Wednesday, November 24, 2010

5. Hugh Holland











In 1975, when Hugh Holland first began photographing the skateboarders in southern California, he had already been living in Los Angeles for nine years. His interest in photography had developed in the mid-sixties as a 20-year-old living in his native state of Oklahoma. Except for a college job working in a photo lab, Holland had no formal art education. He spent years training his eye by shooting photographs and working with the images.

It wasn't until after returning from a trip to Spain in 1968 and settling into what would become a career in West Hollywood as an antique finisher, that he began to seriously pursue photography. He made a dark room and began shooting everything that came into sight, especially people.

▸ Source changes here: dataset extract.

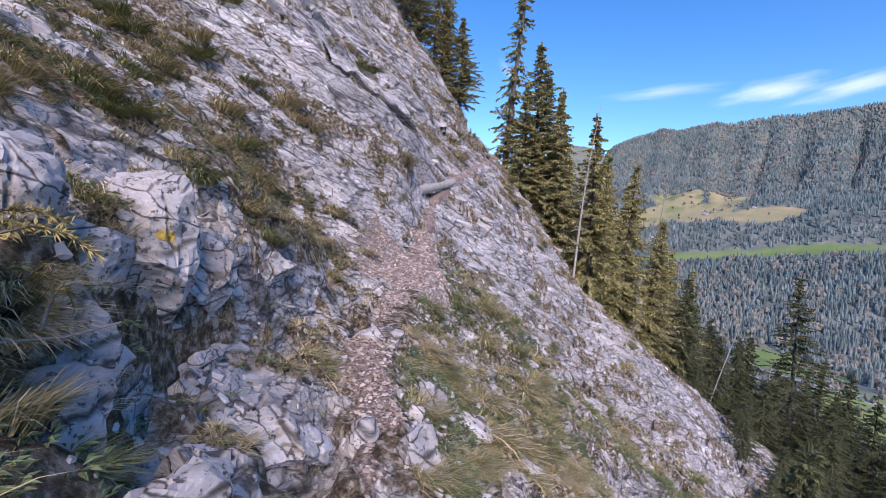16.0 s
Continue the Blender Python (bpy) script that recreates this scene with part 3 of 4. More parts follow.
def boulder_material():
    m, n, l, b = material("weathered_limestone", 0.9, 0.22)
    c, fine, relief = rock_colour(n, l, 0.62)
    c = blend(n, l, 1.0, c, (0.84, 0.835, 0.83), "MULTIPLY")
    lich = tex(n, l, "noise", 16.0, 5).outputs[0]
    c = blend(n, l, ramp(n, l, lich, [(0.60, (0, 0, 0)), (0.65, (0.8, 0.8, 0.8))]), c, (0.05, 0.048, 0.045))
    l.new(c, b.inputs["Base Color"])
    nb = bump(n, l, b, relief, 0.5, 0.012)
    nb = bump(n, l, b, fine, 0.6, 0.03, nb)
    bump(n, l, b, tex(n, l, "noise", 60.0, 5).outputs[0], 0.4, 0.006, nb)
    return m


MAT_BOULDER = boulder_material()
MAT_STRAW = plain("dry_grass", (0.54, 0.42, 0.24), (0.80, 0.66, 0.42), 1.5, 0.7, True, (0.55, 1.35), thin=0.12)
MAT_OLIVE = plain("olive_grass", (0.24, 0.225, 0.085), (0.46, 0.395, 0.18), 1.5, 0.65, True, (0.45, 1.5), thin=0.12)
MAT_GREEN = plain("green_sedge", (0.12, 0.165, 0.06), (0.27, 0.30, 0.125), 1.5, 0.6, True, (0.5, 1.4), thin=0.12)
MAT_HERB = plain("herb_leaves", (0.095, 0.14, 0.075), (0.23, 0.28, 0.15), 3.0, 0.6, True, (0.6, 1.5), thin=0.12)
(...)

In 1975, driving up Laurel Canyon Boulevard one afternoon, Holland encountered his first skateboarders carving up the drainage ditches along the side of the canyon. He knew he had found his subject. Although not a skateboarder himself, Holland for the next three years never tired of capturing on film the burgeoning culture he was witnessing. However, by 1978, the scene had become more commercial, and Holland's documentation of the skateboarders came to its natural end.

Hugh Holland's "Angels" series was first shown at M+B in Los Angeles in early 2006. Following the success of the show, the work was shown in Paris and New York City. Additionally, American Apparel has used Holland's skateboarding photographs for their publicity campaign and a new monograph of the artist's work is currently being published by Grey Bull Press. It is due out in late 2008. Hugh Holland currently resides in San Francisco and continues to photograph.